Thanks for pointing out those artists. I myself don’t watch enough new shows to be able to say who is interesting today, but I’m sure there must be a lot of noteworthy art directors and background painters that deserve more recognition. I will bring the subject up if I see an anime with art direction that strikes me as particularly good, but I’ll admit it doesn’t happen that often to me.
The Gotham Knight short is very nice, but the credits seem a little off to me… maybe I’m wrong.
Thanks, that’s very nice to hear. It’s good to be back writing again. I’ve actually written about things other than the animation since the very beginning, but I guess the animation part gets focused on. I try to give an overall picture including the writing, directing, art and animation, though I guess in the end my main interest is the animation.
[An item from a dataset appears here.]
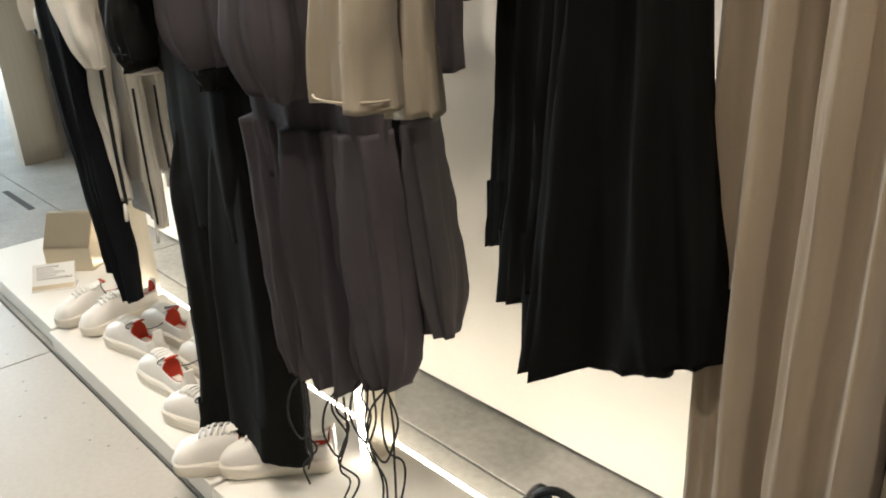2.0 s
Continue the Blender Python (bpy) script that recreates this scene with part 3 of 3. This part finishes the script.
for i, (xa, xb, y, m, ha, hb, w) in enumerate(((-1.59, -1.445, 0.86, PURPLE, 0.475, 0.50, 0.062), (-1.38, -1.325, 0.89, PURPLE, 0.55, 0.53, 0.05), (-1.37, -1.325, 1.0, GREYCLOTH, 0.62, 0.635, 0.048))):
    th = thing("drawstring_trousers", "plum grey jersey trousers with drawstring hems" if m is PURPLE else "slate grey jersey trousers with gathered hems", "trousers", (0, 0, 0), group=STACK)
    xm = (xa + xb) / 2
    loft(th, "seat", m, [(xm, y + 0.02, 1.35, abs(xb - xa) / 2 + w * 0.8, 0.04), (xm, y + 0.01, 1.1, abs(xb - xa) / 2 + w * 0.85, 0.055), (xm, y, 0.95, (abs(xb - xa) / 2 + w) * 0.85, 0.035)], 0.1, 6, 85 + i, 0.003, n=20)
    lean = 0.0 if i < 2 else 0.035
    for x, h in ((xa, ha), (xb, hb)):
        loft(th, "leg", m, [(x, y, 1.05, w * 1.0, 0.055), (x + lean * 0.5, y, 0.85, w * 1.1, 0.06), (x + lean * 0.55, y, h + 0.2, w * 1.12, 0.06), (x + lean, y, h + 0.06, w * 1.02, 0.055), (x + lean, y, h, w * (0.6 if i < 2 else 0.95), 0.04)], 0.2, 5, 88 + i + int(x * 37), 0.003, hem=0.02, top_fold=0.6)
        if i < 2:
            tie(th, x + 0.02, y - 0.02, h + 0.015, int(-x * 100), 0.30 if i == 0 else 0.38)

# --- beige overshirt and black dresses, arm at -0.72
ov = thing("overshirt", "beige cotton overshirt with wide straight sleeves", "overshirt", (0, 0, 0), group=STACK)
loft(ov, "body", BEIGE, [(-0.92, 0.85, 1.87, 0.04, 0.015), (-0.93, 0.85, 1.82, 0.07, 0.03), (-0.96, 0.85, 1.74, 0.06, 0.035), (-0.985, 0.86, 1.64, 0.04, 0.035), (-1.0, 0.87, 1.52, 0.02, 0.03)], 0.10, 5, 91, 0.008)
ovs = loft(ov, "sleeve", BEIGE, [(-0.985, 0.80, 1.80, 0.03, 0.03), (-1.025, 0.75, 1.68, 0.03, 0.045), (-1.038, 0.735, 1.52, 0.04, 0.05), (-1.052, 0.72, 1.343, 0.052, 0.055), (-1.075, 0.715, 1.155, 0.074, 0.055)], 0.14, 3, 92, 0.010, n=80, seg=64, hem=0.008)
loft(ov, "sleeve", BEIGE, [(-1.0, 0.86, 1.74, 0.012, 0.012), (-1.03, 0.82, 1.6, 0.025, 0.03), (-1.045, 0.80, 1.4, 0.032, 0.035), (-1.04, 0.785, 1.13, 0.05, 0.035)], 0.14, 3, 94, 0.008, seg=48)
part("cuff_hem", wire([(-1.074 + 0.074 * math.cos(a), 0.715 + 0.057 * math.sin(a), 1.172) for a in np.linspace(3.3, 6.2, 16)], 0.002, 5), BEIGE, ovs)
hanger_parts(ov, -0.92, 0.85, BAR_Z, 0.06, drop=0.05)
DRESSES = [(-0.655, 0.755, -0.565, 1.69), (-0.79, 0.85, -0.85, 1.60), (-0.93, 0.95, -1.0, 1.50)]
for i, (x, y, sx, sz) in enumerate(DRESSES):
    th = thing("dress", "black crepe dress with wide cuffed sleeves and gathered waist", "dress", (0, 0, 0), group=STACK)
    loft(th, "bodice", SMOOTHBLACK, [(x, y, 1.87, 0.05, 0.02), (x, y, 1.83, 0.09, 0.035), (x, y, 1.74, 0.105, 0.05), (x, y, 1.5, 0.095, 0.05), (x, y, 1.36, 0.075, 0.045)], 0.12, 5, 101 + i, 0.005)
    bm = cloth([(x, y, 1.40, 0.07, 0.04), (x, y, 1.34, 0.08, 0.045), (x - 0.005, y, 1.1, 0.11, 0.055), (x - 0.01, y, 0.90 + 0.02 * i, 0.14, 0.06)], 0.2, 6, 105 + i, 0.003, hem=0.015)
    for v in bm.verts:
        v.co.z += (v.co.x - x) * 0.42 * min(1.0, max(0.0, (1.15 - v.co.z) / 0.25))
    part("skirt", bm, SMOOTHBLACK, th)
    # wide sleeve that stands out sideways
    lean_out = Matrix.Translation((sx, y - 0.02, sz)) @ Matrix.Rotation(radians(44), 4, "Y")
    bm = cloth([(0, 0, 0.12, 0.05, 0.03), (0, 0, 0.02, 0.08, 0.05), (0, 0, -0.1, 0.095, 0.06), (0, 0, -0.2, 0.105, 0.055)], 0.14, 4, 107 + i, 0.006, n=36, hem=0.01)
    bmesh.ops.transform(bm, matrix=lean_out, verts=bm.verts)
    sl = part("sleeve", bm, SMOOTHBLACK, th)
    bm = cloth([(0, 0, -0.13, 0.107, 0.064), (0, 0, -0.206, 0.112, 0.06)], 0.1, 4, 107 + i, 0.004, n=12, hem=0.01, cap=False)
    bmesh.ops.transform(bm, matrix=lean_out, verts=bm.verts)
    part("cuff", bm, SMOOTHBLACK, sl, "turned-up cuff")
    hanger_parts(th, x, y, BAR_Z, 0.09, drop=0.05)
dl = loft(thing("trousers", "black crepe trousers hanging behind the dresses", "trousers", (0, 0, 0), group=STACK), "leg", SMOOTHBLACK, [(-0.86, 1.02, 1.4, 0.09, 0.05), (-0.87, 1.02, 1.1, 0.1, 0.055), (-0.88, 1.02, 0.72, 0.11, 0.055)], 0.14, 4, 119, 0.003)
# --- tan trousers and coats, arm at -0.42
for i, (xt, xb, y, w0, w1, hem, m, k) in enumerate(((-0.50, -0.52, 0.80, 0.055, 0.068, 0.60, TAN, 4), (-0.40, -0.42, 0.77, 0.035, 0.048, 0.50, TAN, 3), (-0.30, -0.32, 0.79, 0.04, 0.055, 0.45, BEIGE, 4), (-0.19, -0.2, 0.78, 0.05, 0.06, 0.42, TAN, 4))):
    th = thing("long_trousers", "tan wool wide trousers hanging in long soft folds", "trousers", (0, 0, 0), group=STACK)
    loft(th, "leg", m, [(xt, y, 1.86, w0, 0.03), (xt - 0.01, y, 1.7, w0 * 1.1, 0.045), ((xt + xb) / 2, y, 1.3, (w0 + w1) / 2, 0.055), (xb, y, 0.85, w1, 0.065), (xb - 0.005, y, hem, w1 * 1.05, 0.065)], 0.22, k, 111 + i, 0.003, top_fold=0.7)
    hanger_parts(th, xt, y, BAR_Z, 0.06, drop=0.01)
th = thing("long_trousers", "black crepe trousers between the tan ones", "trousers", (0, 0, 0), group=STACK)
loft(th, "leg", SMOOTHBLACK, [(-0.4, 0.9, 1.86, 0.06, 0.03), (-0.42, 0.9, 1.3, 0.09, 0.05), (-0.4, 0.9, 0.6, 0.12, 0.06)], 0.16, 4, 131, 0.003)
hanger_parts(th, -0.4, 0.9, BAR_Z, 0.06, drop=0.01)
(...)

What I most like to see is a production where all these elements are compelling. I don’t much go in for great animation in a show I don’t like anymore like I did in the old days. I just don’t have the time/patience any more.
Yes, the writing of the Blue Exorcist movie was charming and pleasant without straying far from formula, which I don’t particularly mind. I’m the same, it’s not unless a background really sticks out like this that I pay attention to it, which is perhaps doing a disservice to the talented background artists out there who slave away producing beautiful and meticulous art that functions as a part of the whole rather than being more expressive than the rest of the production like Kimura’s art is here. I still think 80s Madhouse productions struck an ideal balance between art, animation and directing in which each is expressive in its own right while contributing to the whole. I don’t see that many anime these days that feel that way. There’s too much focus on getting all the little details right and people lose sight of the forest for the trees. Any random roughly drawn/lightly animated ep of Manga Nihon/Sekai Mukashibanashi seems more appealing to me.